Copy out the listing that follows, exactly, without its pictures.
* * * * *
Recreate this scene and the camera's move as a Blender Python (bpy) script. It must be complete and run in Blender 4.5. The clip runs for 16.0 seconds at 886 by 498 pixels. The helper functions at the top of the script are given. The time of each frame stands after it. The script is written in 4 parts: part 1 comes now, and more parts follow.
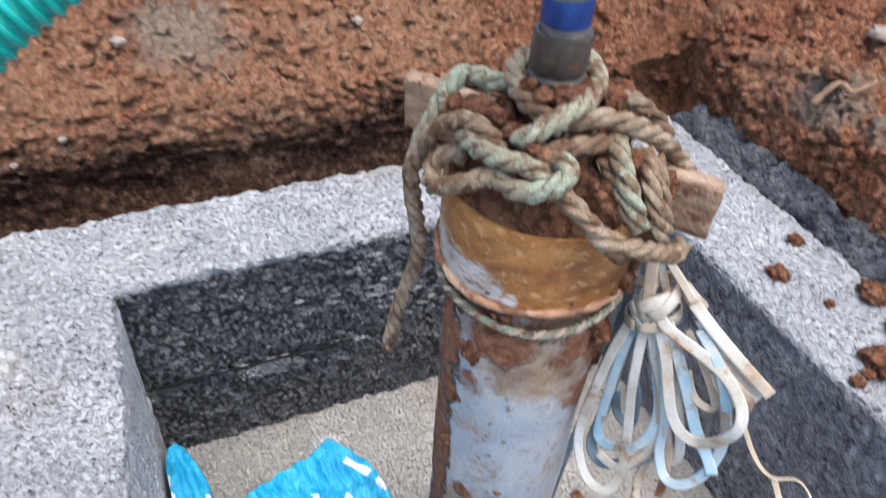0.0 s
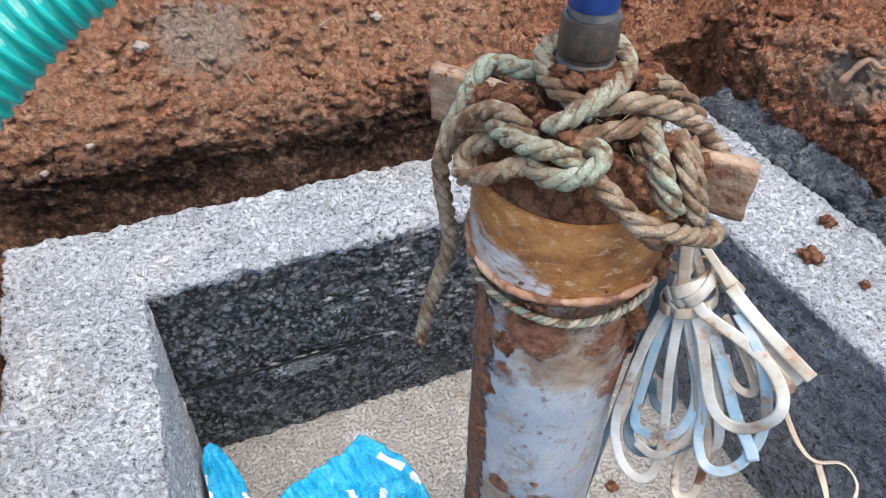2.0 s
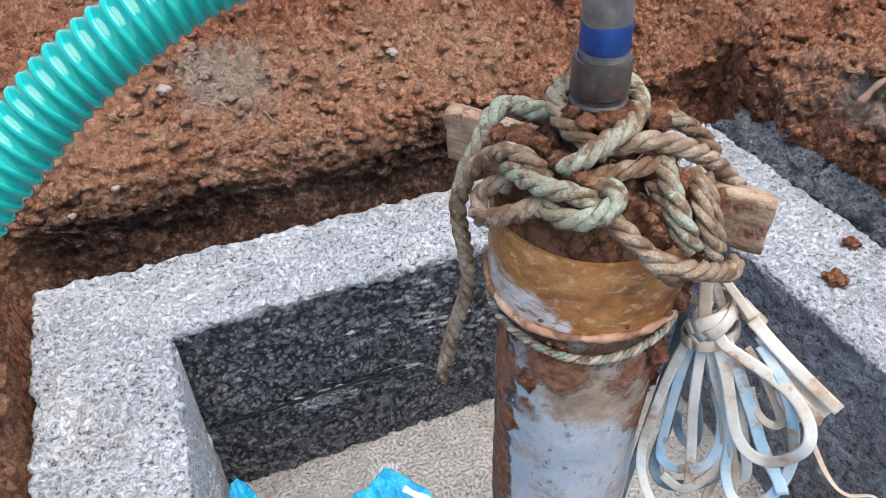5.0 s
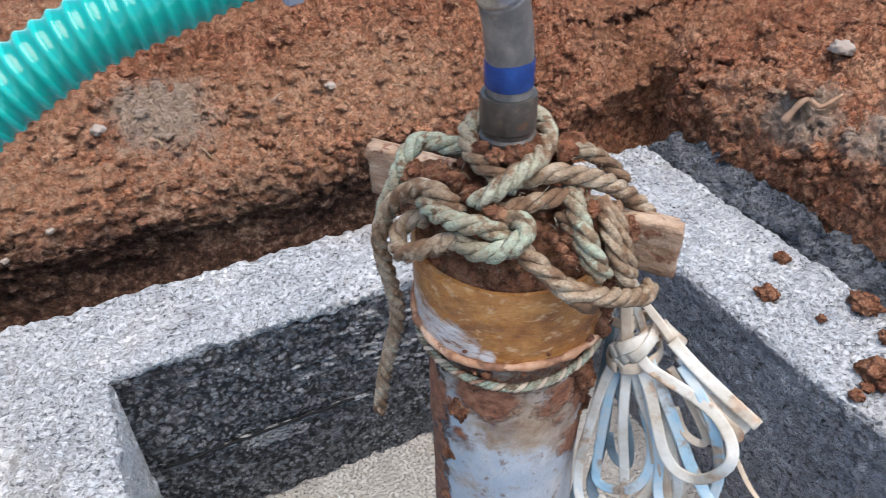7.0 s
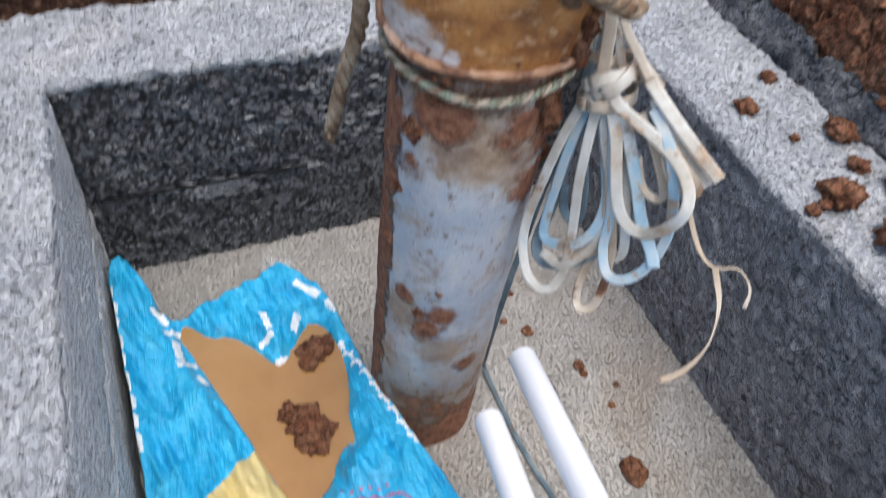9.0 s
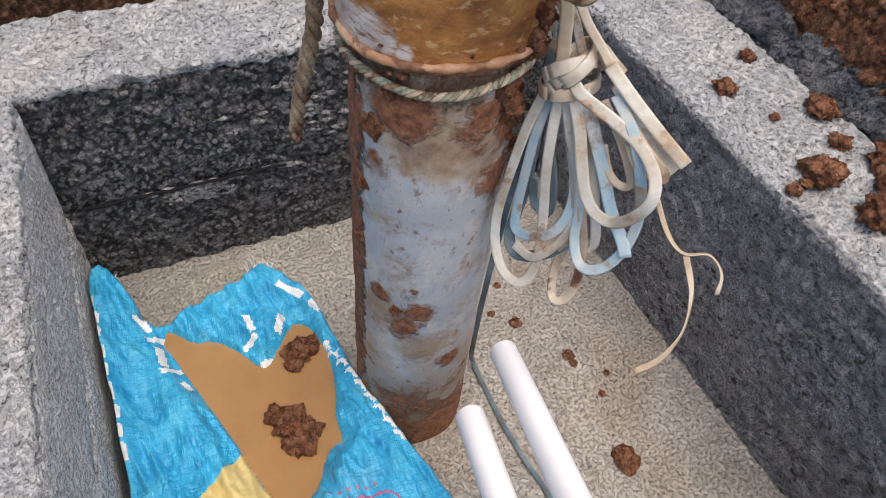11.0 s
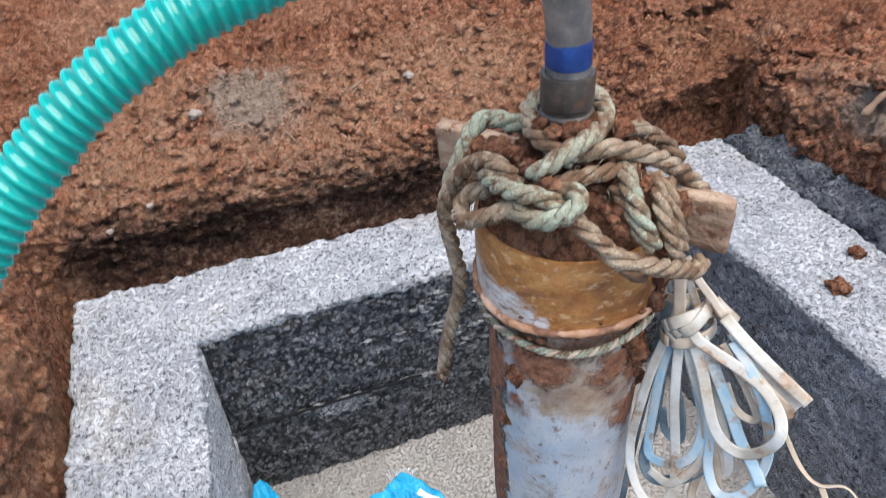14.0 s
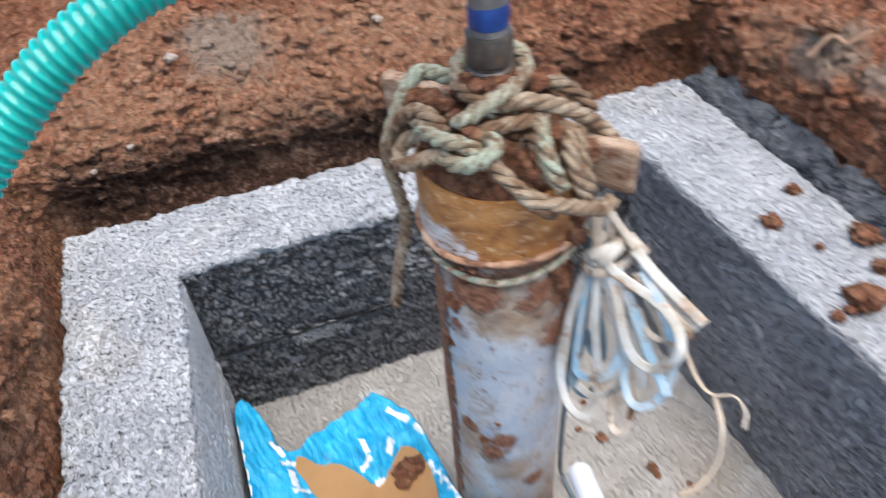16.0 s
* * * * *
- [TASK SOLUTION]:
Recreate this scene and the camera's move as a Blender Python (bpy) script. It must be complete and run in Blender 4.5. The clip runs for 16.0 seconds at 886 by 498 pixels. The helper functions at the top of the script are given. The time of each frame stands after it. The script is written in 4 parts: part 1 comes now, and more parts follow.
0.0 s
2.0 s
5.0 s
7.0 s
9.0 s
11.0 s
14.0 s
16.0 s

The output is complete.